>> BEGIN RECORDS FOR THE TASK

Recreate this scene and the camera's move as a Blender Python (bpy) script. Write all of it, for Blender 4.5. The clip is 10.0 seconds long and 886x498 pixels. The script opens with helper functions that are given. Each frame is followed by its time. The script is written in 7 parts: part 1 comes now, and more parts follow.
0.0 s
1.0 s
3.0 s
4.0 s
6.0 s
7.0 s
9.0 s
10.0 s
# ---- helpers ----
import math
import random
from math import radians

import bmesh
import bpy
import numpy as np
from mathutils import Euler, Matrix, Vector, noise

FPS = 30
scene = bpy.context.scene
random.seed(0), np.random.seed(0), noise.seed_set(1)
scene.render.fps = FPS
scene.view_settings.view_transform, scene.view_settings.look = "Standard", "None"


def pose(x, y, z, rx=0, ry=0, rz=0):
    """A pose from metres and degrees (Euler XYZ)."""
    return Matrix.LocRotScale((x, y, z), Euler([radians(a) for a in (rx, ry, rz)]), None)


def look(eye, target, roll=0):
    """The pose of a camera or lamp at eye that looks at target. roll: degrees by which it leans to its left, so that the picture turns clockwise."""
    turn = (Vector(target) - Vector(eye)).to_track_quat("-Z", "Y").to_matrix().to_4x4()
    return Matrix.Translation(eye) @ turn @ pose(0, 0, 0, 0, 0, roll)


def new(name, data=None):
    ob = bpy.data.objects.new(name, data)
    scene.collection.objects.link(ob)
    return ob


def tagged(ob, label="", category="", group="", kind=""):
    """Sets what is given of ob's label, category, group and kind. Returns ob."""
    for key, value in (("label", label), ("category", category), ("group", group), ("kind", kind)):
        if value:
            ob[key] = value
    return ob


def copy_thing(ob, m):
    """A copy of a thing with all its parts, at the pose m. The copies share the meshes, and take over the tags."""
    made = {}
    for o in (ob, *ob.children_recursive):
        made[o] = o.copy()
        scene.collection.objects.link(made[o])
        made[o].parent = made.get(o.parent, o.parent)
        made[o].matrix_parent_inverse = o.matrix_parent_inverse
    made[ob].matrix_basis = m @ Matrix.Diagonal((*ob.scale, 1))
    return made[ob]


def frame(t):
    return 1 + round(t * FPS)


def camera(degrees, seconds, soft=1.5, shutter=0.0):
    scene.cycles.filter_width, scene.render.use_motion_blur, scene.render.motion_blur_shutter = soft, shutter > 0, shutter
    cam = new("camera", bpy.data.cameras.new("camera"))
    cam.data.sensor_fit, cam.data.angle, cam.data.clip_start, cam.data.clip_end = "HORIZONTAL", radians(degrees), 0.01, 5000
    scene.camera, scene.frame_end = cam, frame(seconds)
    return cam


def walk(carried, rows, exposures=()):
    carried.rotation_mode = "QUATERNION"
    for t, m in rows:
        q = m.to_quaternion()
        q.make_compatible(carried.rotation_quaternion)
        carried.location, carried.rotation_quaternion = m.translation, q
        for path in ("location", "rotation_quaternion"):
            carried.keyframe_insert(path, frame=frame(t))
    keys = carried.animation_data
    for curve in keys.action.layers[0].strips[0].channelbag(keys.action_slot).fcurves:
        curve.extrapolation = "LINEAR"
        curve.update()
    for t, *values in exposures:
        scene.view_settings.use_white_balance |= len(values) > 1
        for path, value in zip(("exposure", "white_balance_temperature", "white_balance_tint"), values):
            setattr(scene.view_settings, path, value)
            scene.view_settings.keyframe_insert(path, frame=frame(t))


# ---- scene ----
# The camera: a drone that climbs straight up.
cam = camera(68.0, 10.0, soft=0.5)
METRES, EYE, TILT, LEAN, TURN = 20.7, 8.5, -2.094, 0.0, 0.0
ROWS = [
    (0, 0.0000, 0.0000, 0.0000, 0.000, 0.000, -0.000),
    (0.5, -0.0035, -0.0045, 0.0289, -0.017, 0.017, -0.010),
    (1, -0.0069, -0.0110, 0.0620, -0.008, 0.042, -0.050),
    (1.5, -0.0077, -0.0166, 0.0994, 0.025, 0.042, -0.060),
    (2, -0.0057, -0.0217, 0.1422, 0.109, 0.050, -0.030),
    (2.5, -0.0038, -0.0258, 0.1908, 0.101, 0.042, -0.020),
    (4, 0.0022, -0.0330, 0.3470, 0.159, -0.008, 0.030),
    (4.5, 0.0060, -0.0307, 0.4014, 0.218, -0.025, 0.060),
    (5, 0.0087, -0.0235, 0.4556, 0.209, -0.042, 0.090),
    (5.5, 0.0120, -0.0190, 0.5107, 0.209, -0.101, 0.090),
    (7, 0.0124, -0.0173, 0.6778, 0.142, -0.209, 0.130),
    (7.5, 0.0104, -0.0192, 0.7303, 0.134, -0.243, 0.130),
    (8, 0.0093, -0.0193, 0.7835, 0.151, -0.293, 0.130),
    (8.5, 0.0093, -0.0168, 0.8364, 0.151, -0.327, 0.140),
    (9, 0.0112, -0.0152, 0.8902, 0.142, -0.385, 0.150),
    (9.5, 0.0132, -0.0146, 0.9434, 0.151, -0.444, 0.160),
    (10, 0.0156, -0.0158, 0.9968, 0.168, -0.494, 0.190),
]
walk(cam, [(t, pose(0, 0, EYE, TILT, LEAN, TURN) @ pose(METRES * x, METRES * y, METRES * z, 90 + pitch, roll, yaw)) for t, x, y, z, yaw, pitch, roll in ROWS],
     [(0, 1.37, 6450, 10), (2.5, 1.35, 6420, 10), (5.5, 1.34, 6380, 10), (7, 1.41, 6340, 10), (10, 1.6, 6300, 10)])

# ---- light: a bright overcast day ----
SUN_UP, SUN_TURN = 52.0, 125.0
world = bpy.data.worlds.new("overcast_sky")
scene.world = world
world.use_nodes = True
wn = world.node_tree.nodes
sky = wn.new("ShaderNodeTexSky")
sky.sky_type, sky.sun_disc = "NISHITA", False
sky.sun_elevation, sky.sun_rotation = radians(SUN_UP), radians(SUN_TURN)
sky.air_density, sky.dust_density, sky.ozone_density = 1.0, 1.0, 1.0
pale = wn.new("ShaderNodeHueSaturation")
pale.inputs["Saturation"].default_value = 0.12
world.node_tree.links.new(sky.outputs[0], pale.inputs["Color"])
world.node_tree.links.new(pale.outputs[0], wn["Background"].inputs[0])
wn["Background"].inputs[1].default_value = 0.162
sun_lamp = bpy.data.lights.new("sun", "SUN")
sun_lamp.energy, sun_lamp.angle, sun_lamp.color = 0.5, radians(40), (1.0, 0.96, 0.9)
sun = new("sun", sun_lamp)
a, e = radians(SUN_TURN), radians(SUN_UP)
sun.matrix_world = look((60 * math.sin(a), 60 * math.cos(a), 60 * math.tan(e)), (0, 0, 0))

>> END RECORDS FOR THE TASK
>> BEGIN RECORDS FOR THE TASK

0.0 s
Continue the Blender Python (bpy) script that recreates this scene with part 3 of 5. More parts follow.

>> END RECORDS FOR THE TASK
>> BEGIN RECORDS FOR THE TASK

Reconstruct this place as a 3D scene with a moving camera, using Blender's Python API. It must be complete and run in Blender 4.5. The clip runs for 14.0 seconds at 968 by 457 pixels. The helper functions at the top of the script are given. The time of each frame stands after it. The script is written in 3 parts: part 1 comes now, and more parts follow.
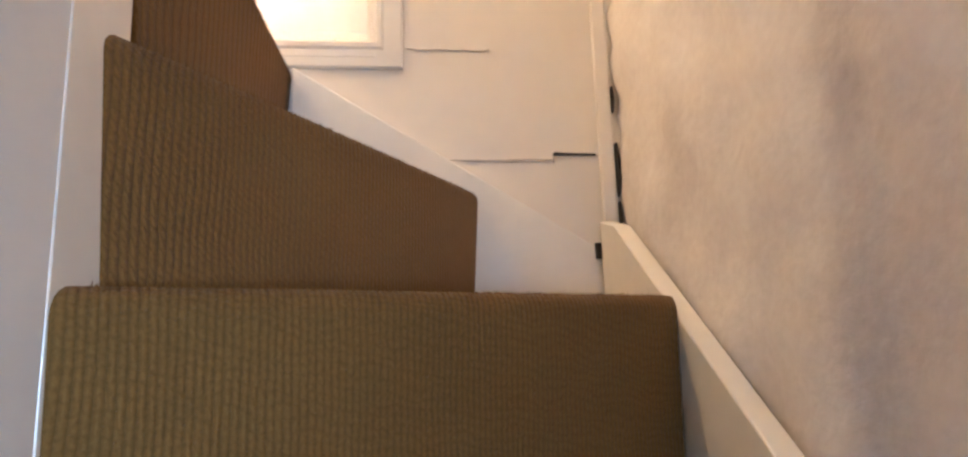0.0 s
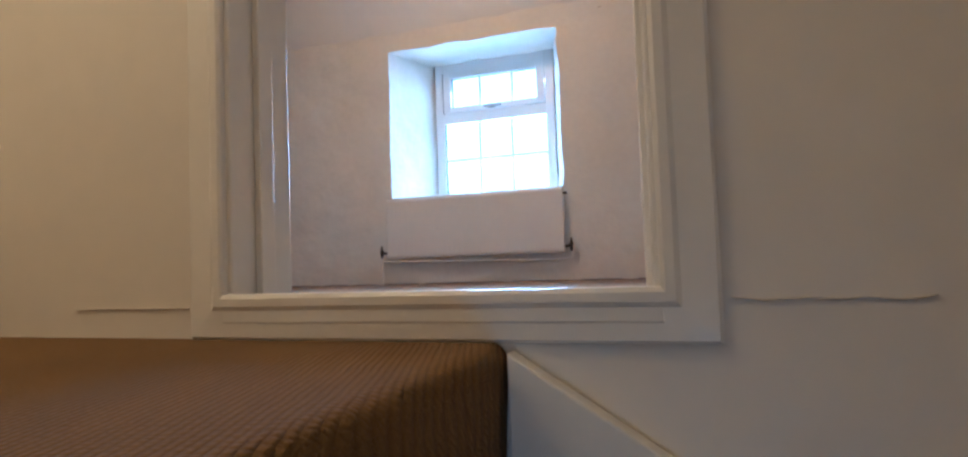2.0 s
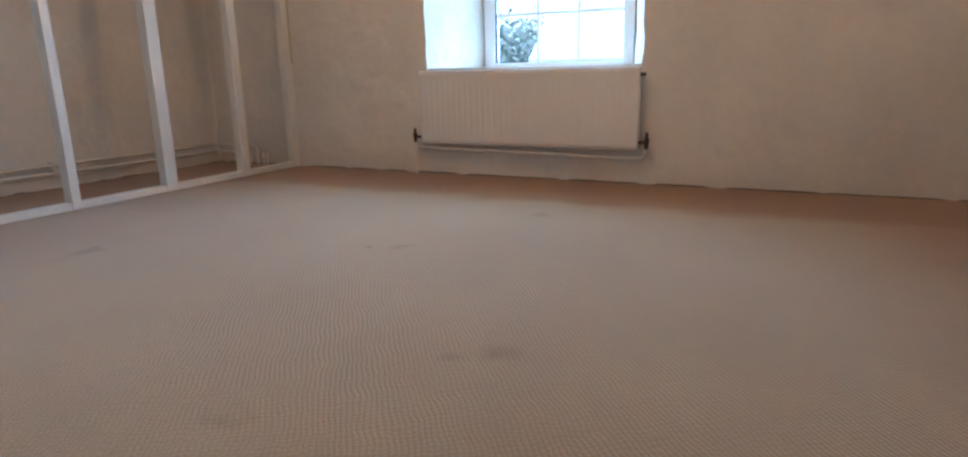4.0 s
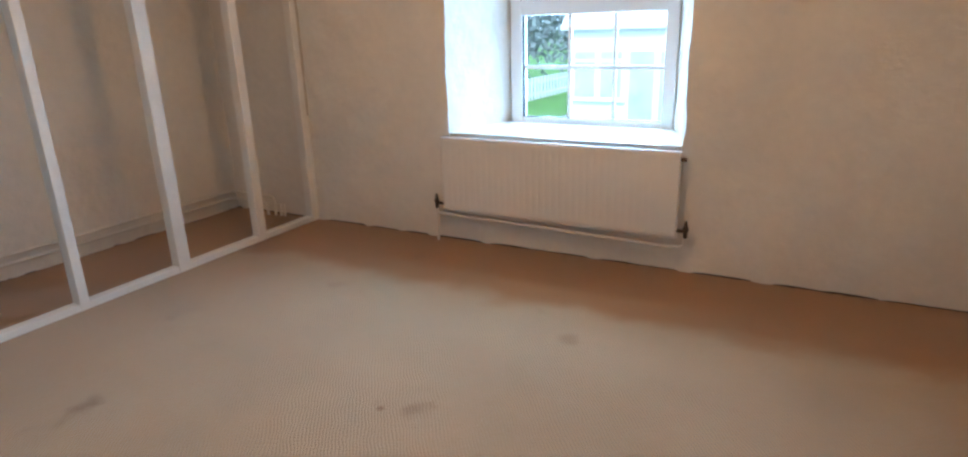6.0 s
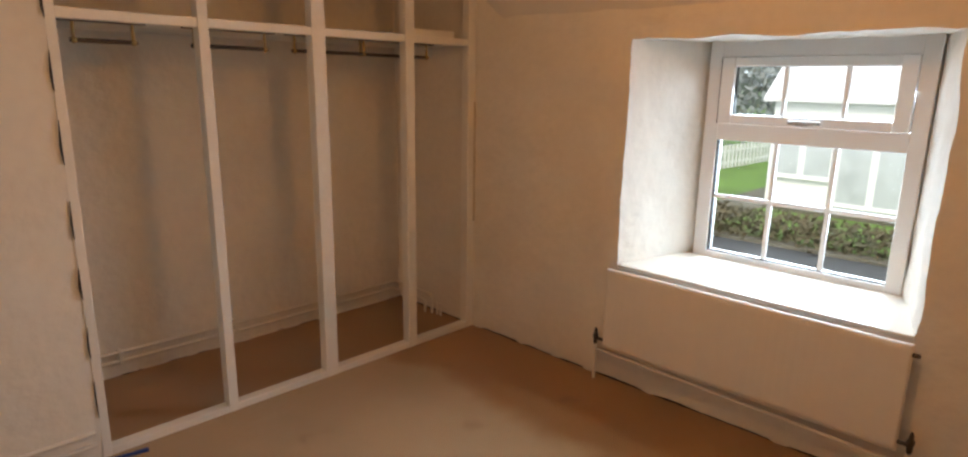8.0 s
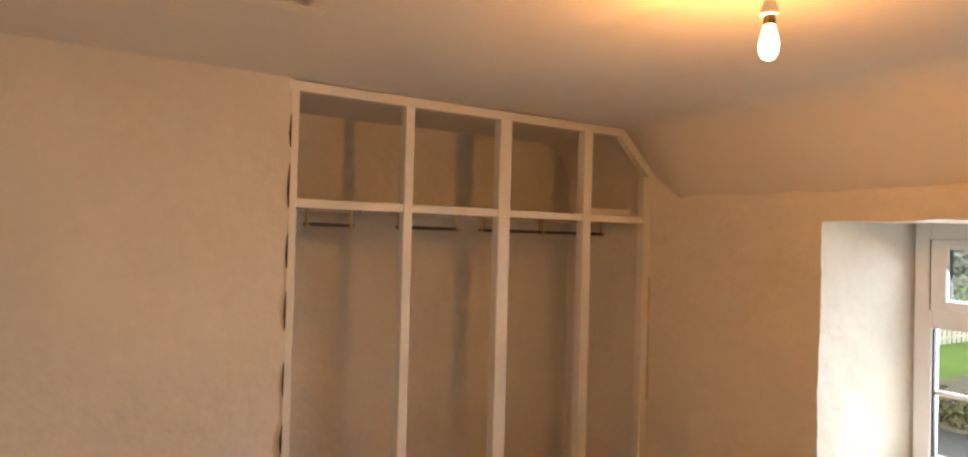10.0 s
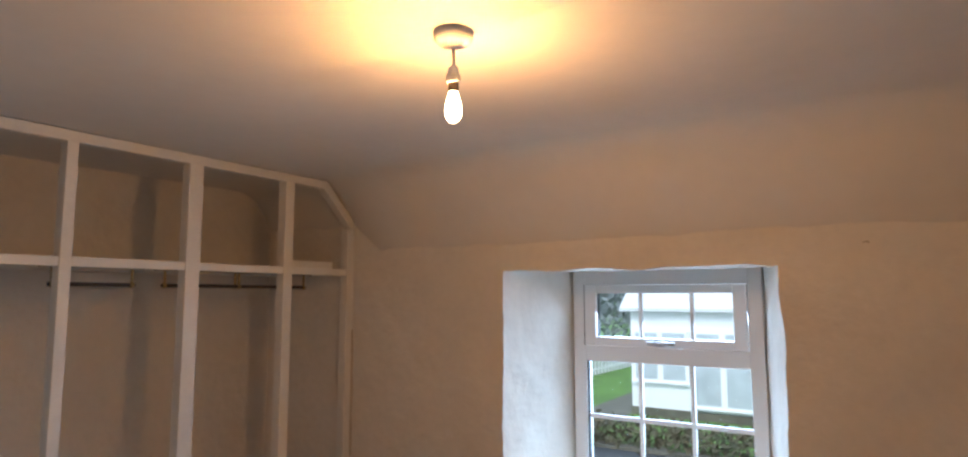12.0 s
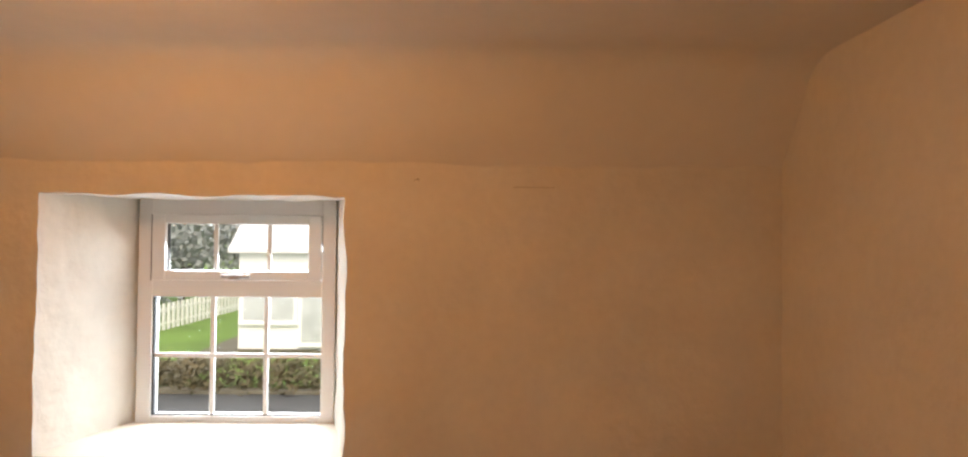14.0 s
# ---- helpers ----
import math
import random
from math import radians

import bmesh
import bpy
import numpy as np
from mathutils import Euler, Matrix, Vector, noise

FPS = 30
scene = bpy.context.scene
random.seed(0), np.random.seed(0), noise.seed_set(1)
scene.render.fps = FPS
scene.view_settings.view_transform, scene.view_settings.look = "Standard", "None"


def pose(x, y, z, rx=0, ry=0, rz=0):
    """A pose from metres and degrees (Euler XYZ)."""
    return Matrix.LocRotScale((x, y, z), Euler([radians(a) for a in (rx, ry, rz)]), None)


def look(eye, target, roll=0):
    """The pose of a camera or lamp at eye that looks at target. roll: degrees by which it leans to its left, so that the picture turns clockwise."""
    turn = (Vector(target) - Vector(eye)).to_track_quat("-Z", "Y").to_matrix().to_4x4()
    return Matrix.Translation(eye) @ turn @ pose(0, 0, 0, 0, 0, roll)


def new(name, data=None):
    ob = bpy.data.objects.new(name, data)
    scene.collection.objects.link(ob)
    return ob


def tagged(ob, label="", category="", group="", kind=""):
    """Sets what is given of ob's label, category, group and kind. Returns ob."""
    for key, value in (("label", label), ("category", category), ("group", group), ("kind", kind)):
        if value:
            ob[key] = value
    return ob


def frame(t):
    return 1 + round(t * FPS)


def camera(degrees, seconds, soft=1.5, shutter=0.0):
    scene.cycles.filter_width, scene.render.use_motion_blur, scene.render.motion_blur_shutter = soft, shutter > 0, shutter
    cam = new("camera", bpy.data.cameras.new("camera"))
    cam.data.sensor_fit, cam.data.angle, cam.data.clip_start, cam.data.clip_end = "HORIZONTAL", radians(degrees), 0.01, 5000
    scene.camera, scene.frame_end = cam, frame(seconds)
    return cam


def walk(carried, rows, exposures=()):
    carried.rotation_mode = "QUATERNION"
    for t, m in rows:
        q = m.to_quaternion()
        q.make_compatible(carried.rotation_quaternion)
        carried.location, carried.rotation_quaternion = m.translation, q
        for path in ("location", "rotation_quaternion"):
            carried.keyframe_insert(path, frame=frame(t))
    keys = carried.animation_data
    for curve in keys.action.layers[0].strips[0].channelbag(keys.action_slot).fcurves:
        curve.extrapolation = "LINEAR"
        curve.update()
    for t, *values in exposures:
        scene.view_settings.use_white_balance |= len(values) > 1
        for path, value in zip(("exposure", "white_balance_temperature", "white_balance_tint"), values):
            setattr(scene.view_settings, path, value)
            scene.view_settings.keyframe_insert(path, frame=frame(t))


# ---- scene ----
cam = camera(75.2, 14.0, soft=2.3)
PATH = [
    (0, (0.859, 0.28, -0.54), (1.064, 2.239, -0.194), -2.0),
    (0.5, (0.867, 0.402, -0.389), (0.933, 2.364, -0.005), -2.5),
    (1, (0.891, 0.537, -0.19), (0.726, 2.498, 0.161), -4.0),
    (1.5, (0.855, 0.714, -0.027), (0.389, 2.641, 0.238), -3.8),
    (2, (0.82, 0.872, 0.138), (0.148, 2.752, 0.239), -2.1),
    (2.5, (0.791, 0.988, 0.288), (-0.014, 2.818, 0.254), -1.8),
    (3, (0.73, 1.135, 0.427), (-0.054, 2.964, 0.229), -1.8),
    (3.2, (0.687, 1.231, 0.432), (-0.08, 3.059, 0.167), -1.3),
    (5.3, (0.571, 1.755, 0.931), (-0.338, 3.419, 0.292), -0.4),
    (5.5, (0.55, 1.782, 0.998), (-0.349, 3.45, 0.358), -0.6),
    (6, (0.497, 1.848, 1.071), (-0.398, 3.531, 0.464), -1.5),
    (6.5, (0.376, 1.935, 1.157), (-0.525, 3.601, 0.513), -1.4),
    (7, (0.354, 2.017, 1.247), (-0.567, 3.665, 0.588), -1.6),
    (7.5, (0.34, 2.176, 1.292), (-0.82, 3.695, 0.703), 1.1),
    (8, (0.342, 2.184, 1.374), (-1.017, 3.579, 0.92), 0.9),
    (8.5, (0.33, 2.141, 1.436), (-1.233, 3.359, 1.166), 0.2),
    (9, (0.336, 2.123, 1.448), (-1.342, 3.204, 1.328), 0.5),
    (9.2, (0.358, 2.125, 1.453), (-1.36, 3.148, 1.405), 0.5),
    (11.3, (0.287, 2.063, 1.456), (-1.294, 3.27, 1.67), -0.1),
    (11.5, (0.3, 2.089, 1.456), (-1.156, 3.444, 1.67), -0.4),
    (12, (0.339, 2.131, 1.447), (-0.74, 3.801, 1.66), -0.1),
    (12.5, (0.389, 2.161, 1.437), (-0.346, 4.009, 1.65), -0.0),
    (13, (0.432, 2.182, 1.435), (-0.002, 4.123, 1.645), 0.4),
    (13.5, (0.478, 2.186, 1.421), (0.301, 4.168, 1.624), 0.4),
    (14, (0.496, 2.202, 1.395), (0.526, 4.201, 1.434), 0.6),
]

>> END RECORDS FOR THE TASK

▶ **TASK PROMPT**:
Within the records above, how many lines include the word "functions"? State the number by itself.

▶ **ANSWER TO THE TASK**:
2